Prime minister will have unanimous backing of Commons, plus the French and Dutch
David Cameron and George Osborne set themselves on a collision course with European Union officials after they flatly opposed a 4.9% increase in the EU budget next year.
The plan was put forward in Brussels by Janusz Lewandowski, the EU budget commissioner. He claimed the move was required to meet the cost of previous EU decisions, made earlier in the seven-year budget cycle and said "despite the climate of austerity we have to grow".
Cameron and Osborne said the proposals were unacceptable, and intend to use the support of their French and Germans counterparts to rein in the EU commission. The prime minister's spokesman vowed Cameron would take a tough stance. Osborne said the EU needed a reality check, while the shadow foreign secretary Douglas Alexander described the request as ill-judged and unwise.
Last December Cameron led a charge by a group of leading EU states including France and Germany to sign a letter demanding budgets were frozen until the ends of the EU's budget round in 2013.
There was no sign that any political party in the UK will tolerate a large rise, even if the Commission claims it has frozen administrative spending.
Cameron will have the unanimous support of the Commons plus the backing of the French president, Nicolas Sarkozy as well as the Dutch, now one of Britain's closest allies in the EU.

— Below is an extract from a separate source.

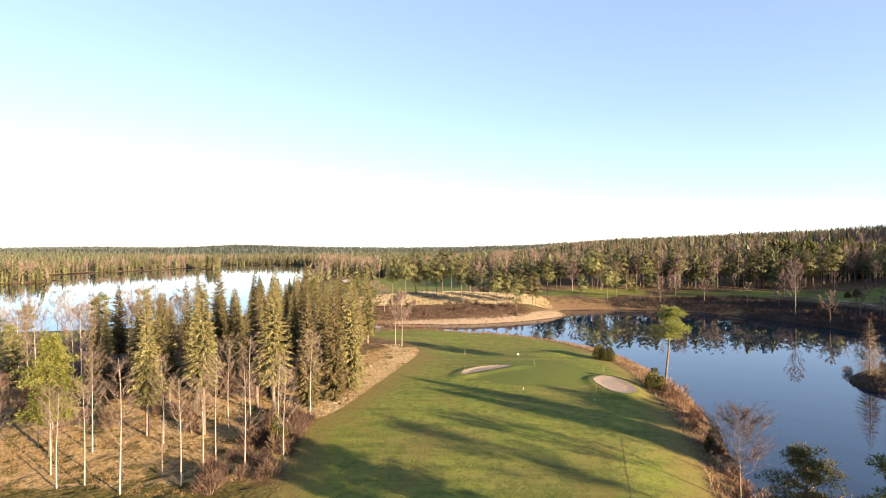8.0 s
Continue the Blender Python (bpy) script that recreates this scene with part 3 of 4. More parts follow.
def pine(seed, h, radius, label, group, needles=None, **k):
    t, b, c = pine_geo(seed, h, radius, **k)
    return make("pine_tree", [("trunk", t.merged(b), M_PINEBARK), ("crown", c, needles or M_PINE)], label, "tree", group), h


def birch(seed, h, radius, label, group, bark=None, limb=None, twig=None, name="birch_tree", **k):
    t, b, c = bare_geo(seed, h, radius, **k)
    return make(name, [("trunk", t, bark or M_BIRCH), ("branchwork", b, limb or M_LIMB), ("crown", c, twig or M_PURPLE)], label, "tree", group), h


def plain_pine(seed, h, radius, label, group, clumps, start, size):
    """A pine seen only from afar."""
    t, c = far_pine(seed, h, radius, clumps, start, 5, 6, size)
    return make("pine_tree", [("trunk", t, M_PINEBARK), ("crown", c, M_KNOLL)], label, "tree", group), h


def plain_spruce(seed, h, radius, label, group):
    """A spruce that stands well away from the flight line."""
    t, c = far_conifer(seed, h, radius, 14, 12, 0.1, 6)
    return make("spruce_tree", [("trunk", t, M_BARK), ("crown", c, M_SPRUCE)], label, "tree", group), h


def larch(seed, h, radius, label, group):
    """A leafless conifer: a cone of fine level twigs."""
    t, c = spruce_geo(seed, h, radius, bare=0.08, whorls=30, arms=9, fine=6, leaf=0.035)
    return make("larch_tree", [("trunk", t, M_BARK), ("crown", c, M_TWIG)], label, "tree", group), h


def juniper(seed, h, radius, label, group, needles=None, **k):
    s, c = bush_geo(seed, h, radius, **k)
    return make("juniper_bush", [("stem", s, M_BARK), ("foliage", c, needles or M_JUNIPER)], label, "bush", group), h


# ---- birches along the western rough ----
G = "birches along the western rough"
BIRCHES = [birch(11 + i, 14, 1.45, "slim bare white-barked birch standing in dry straw grass", G, limbs=24, forks=3, twigs=6, rise=1.5, start=0.30 + 0.05 * i, twig_width=0.018, girth=0.82) for i in range(5)]
plant(BIRCHES, [(-73.1, 125.9, 14.6), (-63.4, 120.3, 13.8), (-59.6, 124.2, 11.6), (-56.4, 120.9, 11.8), (-53.5, 121.5, 13.2), (-48.1, 119.6, 15.8), (-46.5, 125.5, 6.7),
                (-42.1, 121.5, 13.2), (-42.5, 127.8, 11.6), (-39.4, 124.6, 15.2), (-35.8, 124.4, 13.6), (-31.8, 126.6, 12.8), (-88, 133, 14), (-98, 139, 16),
                (-104, 136, 16), (-82, 126, 13.5), (-70, 121, 12.5), (-51, 134, 13), (-59, 131, 14), (-44.5, 140, 14.5), (-70.5, 139, 13.5), (-93, 128, 14), (-36, 137, 12.5), (-76, 132.1, 13), (-68, 133, 11), (-40, 137, 15), (-34, 146, 14)], 1)
G = "birches by the lake"
LAKE_BIRCHES = [birch(31 + i, 16, 2.1, "bare birch with a purple twig haze by the lake shore", G, limbs=20, forks=4, twigs=6, rise=1.9, start=0.3, twig_width=0.035) for i in range(3)]
r = random.Random(5)
plant(LAKE_BIRCHES, [(r.uniform(-150, -82), r.uniform(168, 232), r.uniform(12, 16.5)) for _ in range(20)], 2)
plant(LAKE_BIRCHES[:1], [(r.uniform(-118, -92), r.uniform(140, 165), r.uniform(14, 18)) for _ in range(9)], 3)
plant(LAKE_BIRCHES, [(r.uniform(-104, -70), r.uniform(150, 196), r.uniform(14, 19)) for _ in range(16)], 41)

# ---- the spruce grove ----
G = "spruces of the grove"
SPRUCES = [spruce(51 + i, 20, 3.0 + 0.3 * (i % 3), "tall olive-green spruce with drooping boughs in a grove", G, bare=0.12 + 0.07 * (i % 3), whorls=44, arms=10, fine=7, short=0.5, leaf=0.33) for i in range(5)]
GROVE = [(-78, 160, 16.9), (-66.5, 145, 13.9), (-80, 170, 18.3), (-68.7, 158, 17.6), (-69, 166, 16.9), (-68.5, 175, 18.5), (-73.4, 190, 19.4), (-63.7, 180, 20.6),
         (-53.5, 165, 17.5), (-63.6, 200, 20), (-56.4, 195, 20.9), (-49.6, 168, 18.4), (-52.1, 205, 21.7), (-46.6, 180, 19.9), (-37.9, 170, 19.3), (-34.9, 172, 21.5),
         (-34.3, 160, 14.9), (-34.7, 185, 17.1), (-37.6, 215, 21.3), (-38.5, 200, 18.8), (-57.2, 160, 18), (-58.7, 150, 16), (-49, 158, 15.1)]
plant(SPRUCES, GROVE, 4)
plant(SPRUCES, [(r.uniform(-72, -40), r.uniform(165, 215), r.uniform(13, 18)) for _ in range(20)], 6)
plant(SPRUCES, [(-76 + 1.9 * i + r.uniform(-1.5, 1.5), 172 + r.uniform(-14, 12), r.uniform(15, 19.5)) for i in range(22)], 37)
YOUNG = pine(71, 15.5, 4.2, "bright green young pine beside the birches", "", needles=M_YOUNG, start=0.26, limbs=44, clumps=7, tufts=30, flat=0.65, size=0.9, needle=0.36, taper=0.75)
plant([YOUNG], [(-64.2, 130.2, 17)], 7)
BARE_SPRUCES = [spruce(61 + i, 21, 3.5, "tall spruce with a long bare trunk at the grove's edge", G, bare=0.27 + 0.07 * i, whorls=42, arms=10, fine=7, short=0.5, leaf=0.33) for i in range(2)]
FULL_SPRUCES = [spruce(66 + i, 21, 3.9, "broad olive spruce clothed to the ground at the grove's corner", G, bare=0.03, whorls=46, arms=10, fine=7, short=0.5, leaf=0.36) for i in range(1)]
plant(FULL_SPRUCES, [(-32.5, 155.5, 20.5), (-31.2, 162.5, 21.5), (-36.0, 151.5, 19.5)], 48)
plant(BARE_SPRUCES, [(-55, 137, 19.5), (-47, 137.5, 22), (-39.5, 145, 21.8), (-64, 158, 17.7), (-44, 150, 20), (-52, 146, 19)], 33)
G = "mixed pines by the lake"
LAKE_PINES = [pine(75 + i, 17, 2.6, "slender pine with an olive crown near the lake", G, start=0.4, limbs=18, clumps=5, tufts=16, size=1.2, needle=0.4) for i in range(2)]
plant(LAKE_PINES, [(-101, 150, 17), (-106, 158, 18), (-96, 158, 16), (-112, 150, 17), (-90, 178, 16), (-86, 190, 17), (-100, 196, 16), (-108, 140, 17), (-104, 176, 15), (-46, 228, 17), (-56, 226, 18), (-40, 236, 15), (-86, 150, 14), (-79, 143, 12.5)], 8)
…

The Dutch foreign minister Jan Kees de Jager said the Dutch will only accept a substantially lower budget, adding "these proposals are out of proportion". The proposed rise is above EU inflation and would take Commission spending to £117bn.
Annual budget battles are frequent, and this will be seen as a precursor to a wider and more important battle over the 2013-2020 budget. One well known right wing tory backbencher promised his party would cut up rough.